== DATA SEGMENT ==

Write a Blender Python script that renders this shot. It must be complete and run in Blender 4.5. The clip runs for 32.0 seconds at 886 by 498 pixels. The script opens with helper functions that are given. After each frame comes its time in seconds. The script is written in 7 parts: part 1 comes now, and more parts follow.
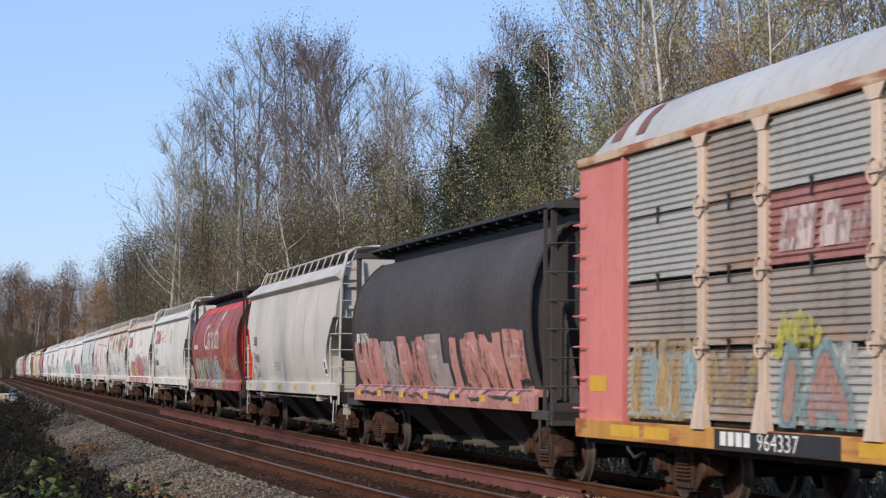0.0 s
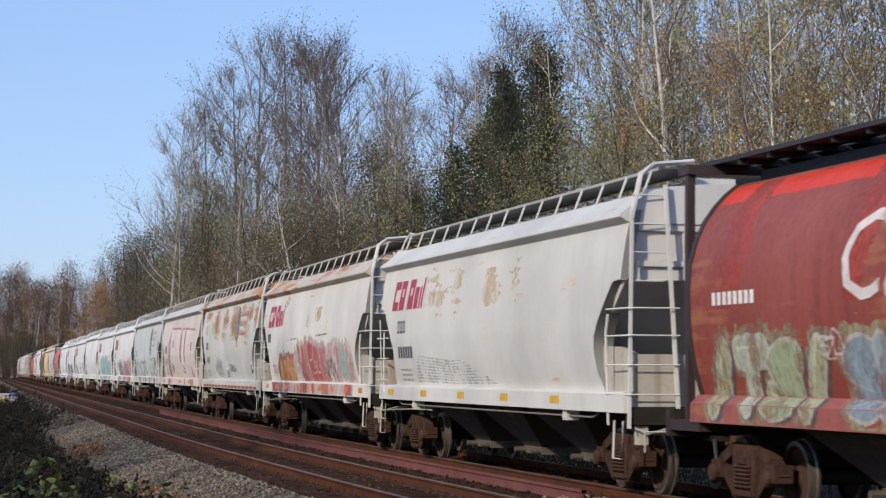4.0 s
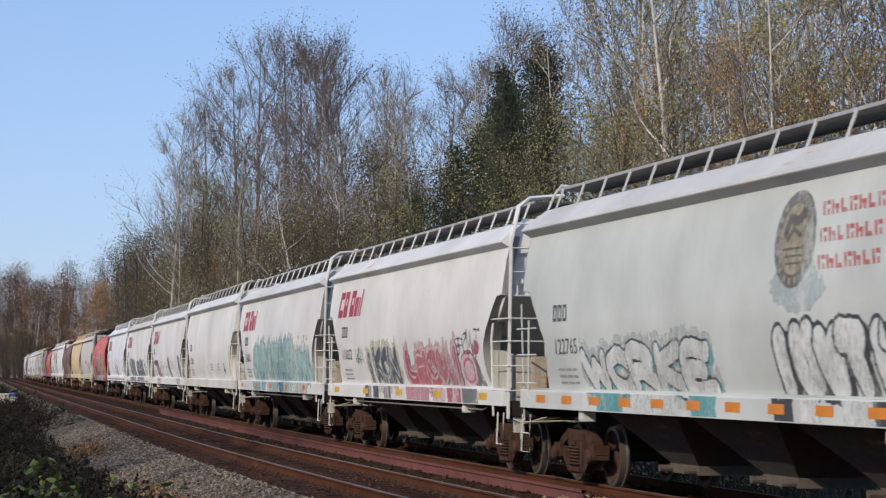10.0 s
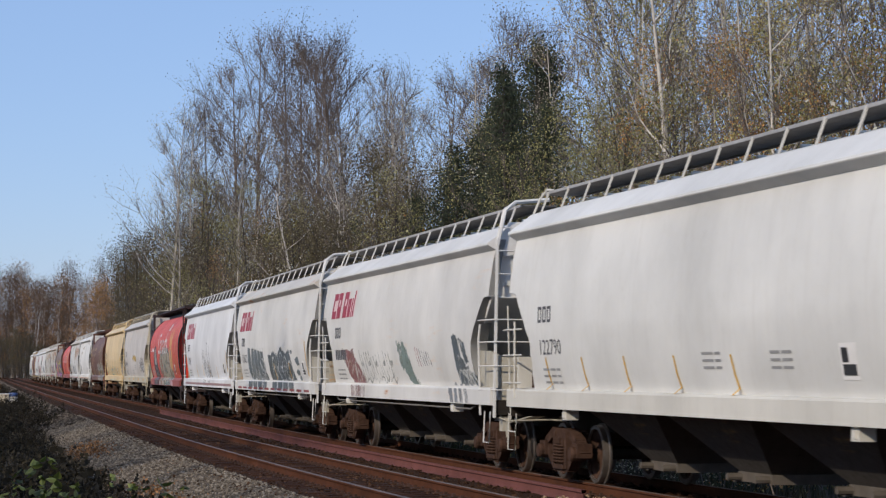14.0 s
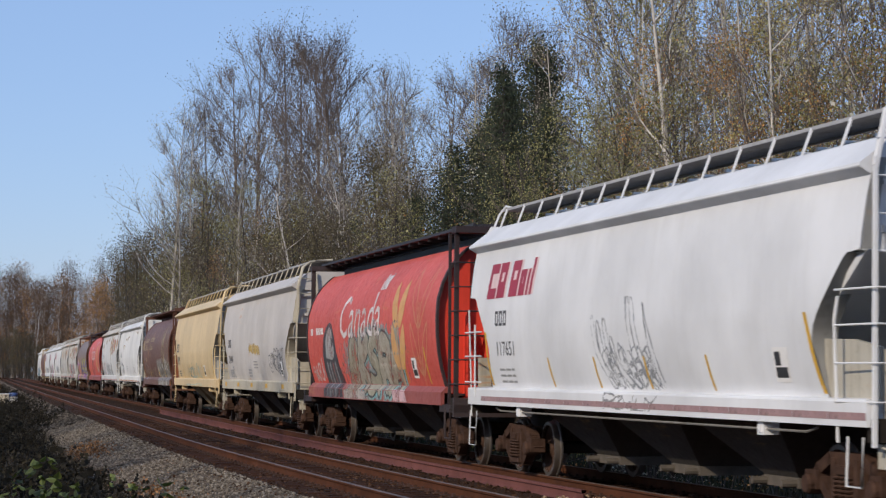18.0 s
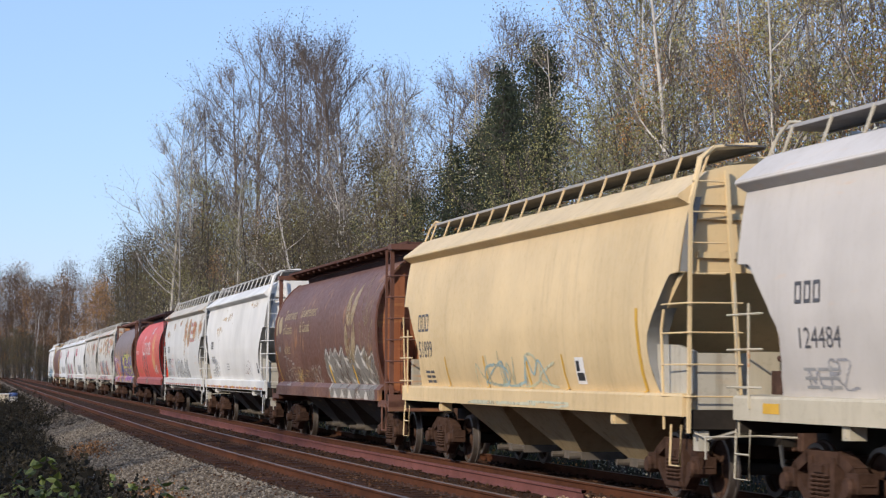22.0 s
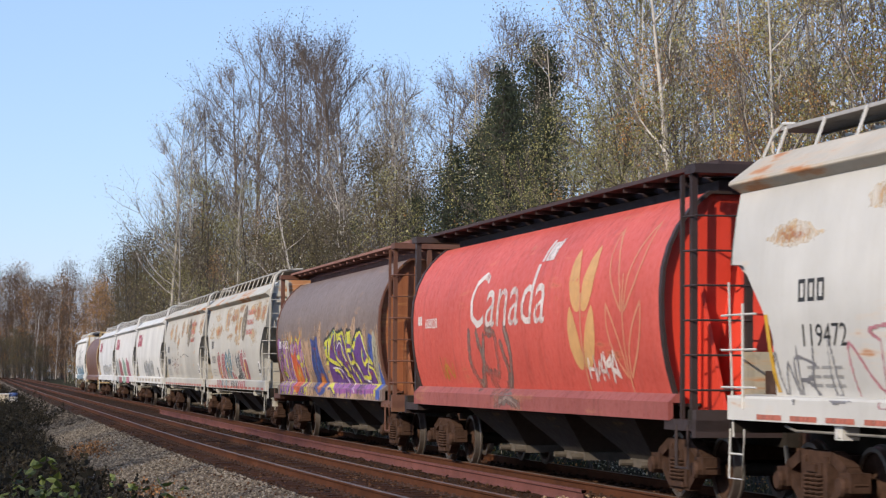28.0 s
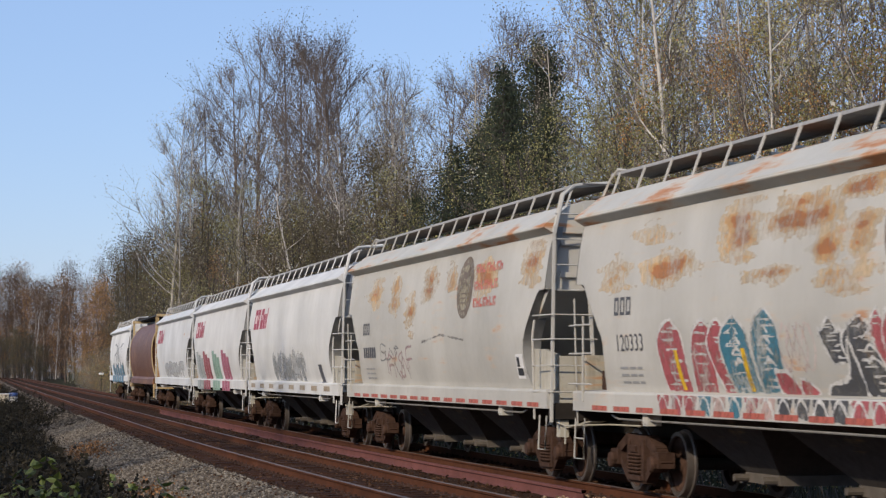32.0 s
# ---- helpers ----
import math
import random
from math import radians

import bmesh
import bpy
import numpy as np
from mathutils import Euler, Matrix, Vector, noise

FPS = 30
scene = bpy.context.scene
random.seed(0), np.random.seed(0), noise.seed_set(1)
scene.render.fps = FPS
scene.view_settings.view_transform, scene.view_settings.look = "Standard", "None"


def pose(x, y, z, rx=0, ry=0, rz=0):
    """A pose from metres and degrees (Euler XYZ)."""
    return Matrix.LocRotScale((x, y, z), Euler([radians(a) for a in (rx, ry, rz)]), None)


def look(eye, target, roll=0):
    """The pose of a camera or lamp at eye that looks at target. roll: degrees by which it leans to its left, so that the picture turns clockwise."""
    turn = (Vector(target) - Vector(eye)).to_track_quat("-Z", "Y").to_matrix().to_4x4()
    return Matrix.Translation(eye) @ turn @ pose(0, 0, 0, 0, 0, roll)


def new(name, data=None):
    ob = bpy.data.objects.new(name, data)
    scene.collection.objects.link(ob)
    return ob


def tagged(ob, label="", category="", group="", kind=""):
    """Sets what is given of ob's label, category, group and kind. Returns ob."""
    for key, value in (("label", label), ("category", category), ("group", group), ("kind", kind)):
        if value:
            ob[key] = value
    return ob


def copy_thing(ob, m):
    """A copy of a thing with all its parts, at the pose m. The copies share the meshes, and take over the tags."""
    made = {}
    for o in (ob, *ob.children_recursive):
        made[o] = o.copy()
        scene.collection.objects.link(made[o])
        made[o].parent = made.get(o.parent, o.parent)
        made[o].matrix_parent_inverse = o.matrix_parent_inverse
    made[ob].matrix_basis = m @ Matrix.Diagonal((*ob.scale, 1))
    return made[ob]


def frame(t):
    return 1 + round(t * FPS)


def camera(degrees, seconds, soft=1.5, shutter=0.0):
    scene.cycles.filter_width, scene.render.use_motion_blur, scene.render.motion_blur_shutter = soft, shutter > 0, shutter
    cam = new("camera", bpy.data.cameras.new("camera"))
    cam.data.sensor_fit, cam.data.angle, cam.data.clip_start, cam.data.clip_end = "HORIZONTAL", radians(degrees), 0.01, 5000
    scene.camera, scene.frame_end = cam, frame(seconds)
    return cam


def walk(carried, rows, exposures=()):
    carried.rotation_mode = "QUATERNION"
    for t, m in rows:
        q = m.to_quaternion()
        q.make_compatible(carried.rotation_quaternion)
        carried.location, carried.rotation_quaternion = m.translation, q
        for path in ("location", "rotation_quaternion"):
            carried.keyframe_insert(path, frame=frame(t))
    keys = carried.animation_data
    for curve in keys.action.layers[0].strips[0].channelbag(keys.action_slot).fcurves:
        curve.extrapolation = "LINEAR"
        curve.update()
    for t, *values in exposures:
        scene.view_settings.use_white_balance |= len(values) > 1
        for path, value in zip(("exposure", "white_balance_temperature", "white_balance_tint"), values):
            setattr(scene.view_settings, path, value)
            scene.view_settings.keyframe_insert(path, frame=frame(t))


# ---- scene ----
# ------------------------------------------------------------------ camera
EYE = Vector((0.0, -10.243, 1.695))
YAW, PITCH = 11.999, 3.131
aim = EYE + 50 * Vector((-math.cos(radians(YAW)) * math.cos(radians(PITCH)),
                         math.sin(radians(YAW)) * math.cos(radians(PITCH)), math.sin(radians(PITCH))))
cam = camera(22.02, 32.0, soft=1.25, shutter=0.16)
walk(cam, [(0.0, look(EYE, aim, 0.337)), (32.0, look(EYE, aim, 0.337))],
     exposures=[(0.0, 0.16, 6500, 10), (1.0, 0.1, 6500, 10), (3.0, 0.12, 6500, 10), (4.5, 0.03, 6500, 10), (6.0, -0.08, 6500, 10), (8.0, -0.06, 6500, 10), (9.5, 0.0, 6500, 10), (11.0, -0.02, 6500, 10), (13.0, -0.1, 6500, 10),
                (17.0, -0.13, 6500, 10), (18.5, -0.08, 6500, 10), (20.0, 0.3, 6500, 10), (22.0, 0.26, 6500, 10), (23.5, 0.2, 6600, 10), (25.0, 0.1, 6700, 10), (26.5, 0.2, 6700, 10), (28.0, 0.3, 6750, 10), (29.0, 0.4, 6750, 10),
                (30.0, 0.46, 6800, 11), (31.0, 0.27, 6800, 11), (32.0, 0.02, 6700, 10)])

# ------------------------------------------------------------------ light
SUN_DIR = Vector((0.62, -0.78, 0.50)).normalized()      # towards the sun
world = bpy.data.worlds.new("sky")
scene.world = world
world.use_nodes = True
wn, wl = world.node_tree.nodes, world.node_tree.links
sky = wn.new("ShaderNodeTexSky")
sky.sky_type = "NISHITA"
sky.sun_disc = False
sky.sun_elevation = math.asin(SUN_DIR.z)
sky.sun_rotation = math.atan2(SUN_DIR.x, SUN_DIR.y)
sky.air_density, sky.dust_density, sky.ozone_density = 1.0, 0.4, 4.0
wn["Background"].inputs[1].default_value = 0.125
tint = wn.new("ShaderNodeMix")
tint.data_type, tint.blend_type = "RGBA", "MULTIPLY"
tint.inputs["Factor"].default_value = 1.0
tint.inputs["B"].default_value = (1.02, 0.96, 1.12, 1)
wl.new(sky.outputs[0], tint.inputs["A"])
haze = wn.new("ShaderNodeMix")               # the thin even veil of an autumn sky
haze.data_type = "RGBA"
haze.inputs["Factor"].default_value = 0.45
haze.inputs["B"].default_value = (3.1, 4.75, 7.5, 1)
wl.new(tint.outputs["Result"], haze.inputs["A"])
wl.new(haze.outputs["Result"], wn["Background"].inputs[0])
sun = new("sun", bpy.data.lights.new("sun", "SUN"))
sun.data.energy, sun.data.angle, sun.data.color = 3.3, radians(0.6), (1.0, 0.875, 0.70)
sun.matrix_world = look(SUN_DIR * 100, (0, 0, 0))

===

SET EXERCISE: Transcribe all the lines above exactly, apart from the pictures.

FULL OUTPUT:
Write a Blender Python script that renders this shot. It must be complete and run in Blender 4.5. The clip runs for 32.0 seconds at 886 by 498 pixels. The script opens with helper functions that are given. After each frame comes its time in seconds. The script is written in 7 parts: part 1 comes now, and more parts follow.
0.0 s
4.0 s
10.0 s
14.0 s
18.0 s
22.0 s
28.0 s
32.0 s
# ---- helpers ----
import math
import random
from math import radians

import bmesh
import bpy
import numpy as np
from mathutils import Euler, Matrix, Vector, noise

FPS = 30
scene = bpy.context.scene
random.seed(0), np.random.seed(0), noise.seed_set(1)
scene.render.fps = FPS
scene.view_settings.view_transform, scene.view_settings.look = "Standard", "None"


def pose(x, y, z, rx=0, ry=0, rz=0):
    """A pose from metres and degrees (Euler XYZ)."""
    return Matrix.LocRotScale((x, y, z), Euler([radians(a) for a in (rx, ry, rz)]), None)


def look(eye, target, roll=0):
    """The pose of a camera or lamp at eye that looks at target. roll: degrees by which it leans to its left, so that the picture turns clockwise."""
    turn = (Vector(target) - Vector(eye)).to_track_quat("-Z", "Y").to_matrix().to_4x4()
    return Matrix.Translation(eye) @ turn @ pose(0, 0, 0, 0, 0, roll)


def new(name, data=None):
    ob = bpy.data.objects.new(name, data)
    scene.collection.objects.link(ob)
    return ob


def tagged(ob, label="", category="", group="", kind=""):
    """Sets what is given of ob's label, category, group and kind. Returns ob."""
    for key, value in (("label", label), ("category", category), ("group", group), ("kind", kind)):
        if value:
            ob[key] = value
    return ob


def copy_thing(ob, m):
    """A copy of a thing with all its parts, at the pose m. The copies share the meshes, and take over the tags."""
    made = {}
    for o in (ob, *ob.children_recursive):
        made[o] = o.copy()
        scene.collection.objects.link(made[o])
        made[o].parent = made.get(o.parent, o.parent)
        made[o].matrix_parent_inverse = o.matrix_parent_inverse
    made[ob].matrix_basis = m @ Matrix.Diagonal((*ob.scale, 1))
    return made[ob]


def frame(t):
    return 1 + round(t * FPS)


def camera(degrees, seconds, soft=1.5, shutter=0.0):
    scene.cycles.filter_width, scene.render.use_motion_blur, scene.render.motion_blur_shutter = soft, shutter > 0, shutter
    cam = new("camera", bpy.data.cameras.new("camera"))
    cam.data.sensor_fit, cam.data.angle, cam.data.clip_start, cam.data.clip_end = "HORIZONTAL", radians(degrees), 0.01, 5000
    scene.camera, scene.frame_end = cam, frame(seconds)
    return cam


def walk(carried, rows, exposures=()):
    carried.rotation_mode = "QUATERNION"
    for t, m in rows:
        q = m.to_quaternion()
        q.make_compatible(carried.rotation_quaternion)
        carried.location, carried.rotation_quaternion = m.translation, q
        for path in ("location", "rotation_quaternion"):
            carried.keyframe_insert(path, frame=frame(t))
    keys = carried.animation_data
    for curve in keys.action.layers[0].strips[0].channelbag(keys.action_slot).fcurves:
        curve.extrapolation = "LINEAR"
        curve.update()
    for t, *values in exposures:
        scene.view_settings.use_white_balance |= len(values) > 1
        for path, value in zip(("exposure", "white_balance_temperature", "white_balance_tint"), values):
            setattr(scene.view_settings, path, value)
            scene.view_settings.keyframe_insert(path, frame=frame(t))


# ---- scene ----
# ------------------------------------------------------------------ camera
EYE = Vector((0.0, -10.243, 1.695))
YAW, PITCH = 11.999, 3.131
aim = EYE + 50 * Vector((-math.cos(radians(YAW)) * math.cos(radians(PITCH)),
                         math.sin(radians(YAW)) * math.cos(radians(PITCH)), math.sin(radians(PITCH))))
cam = camera(22.02, 32.0, soft=1.25, shutter=0.16)
walk(cam, [(0.0, look(EYE, aim, 0.337)), (32.0, look(EYE, aim, 0.337))],
     exposures=[(0.0, 0.16, 6500, 10), (1.0, 0.1, 6500, 10), (3.0, 0.12, 6500, 10), (4.5, 0.03, 6500, 10), (6.0, -0.08, 6500, 10), (8.0, -0.06, 6500, 10), (9.5, 0.0, 6500, 10), (11.0, -0.02, 6500, 10), (13.0, -0.1, 6500, 10),
                (17.0, -0.13, 6500, 10), (18.5, -0.08, 6500, 10), (20.0, 0.3, 6500, 10), (22.0, 0.26, 6500, 10), (23.5, 0.2, 6600, 10), (25.0, 0.1, 6700, 10), (26.5, 0.2, 6700, 10), (28.0, 0.3, 6750, 10), (29.0, 0.4, 6750, 10),
                (30.0, 0.46, 6800, 11), (31.0, 0.27, 6800, 11), (32.0, 0.02, 6700, 10)])

# ------------------------------------------------------------------ light
SUN_DIR = Vector((0.62, -0.78, 0.50)).normalized()      # towards the sun
world = bpy.data.worlds.new("sky")
scene.world = world
world.use_nodes = True
wn, wl = world.node_tree.nodes, world.node_tree.links
sky = wn.new("ShaderNodeTexSky")
sky.sky_type = "NISHITA"
sky.sun_disc = False
sky.sun_elevation = math.asin(SUN_DIR.z)
sky.sun_rotation = math.atan2(SUN_DIR.x, SUN_DIR.y)
sky.air_density, sky.dust_density, sky.ozone_density = 1.0, 0.4, 4.0
wn["Background"].inputs[1].default_value = 0.125
tint = wn.new("ShaderNodeMix")
tint.data_type, tint.blend_type = "RGBA", "MULTIPLY"
tint.inputs["Factor"].default_value = 1.0
tint.inputs["B"].default_value = (1.02, 0.96, 1.12, 1)
wl.new(sky.outputs[0], tint.inputs["A"])
haze = wn.new("ShaderNodeMix")               # the thin even veil of an autumn sky
haze.data_type = "RGBA"
haze.inputs["Factor"].default_value = 0.45
haze.inputs["B"].default_value = (3.1, 4.75, 7.5, 1)
wl.new(tint.outputs["Result"], haze.inputs["A"])
wl.new(haze.outputs["Result"], wn["Background"].inputs[0])
sun = new("sun", bpy.data.lights.new("sun", "SUN"))
sun.data.energy, sun.data.angle, sun.data.color = 3.3, radians(0.6), (1.0, 0.875, 0.70)
sun.matrix_world = look(SUN_DIR * 100, (0, 0, 0))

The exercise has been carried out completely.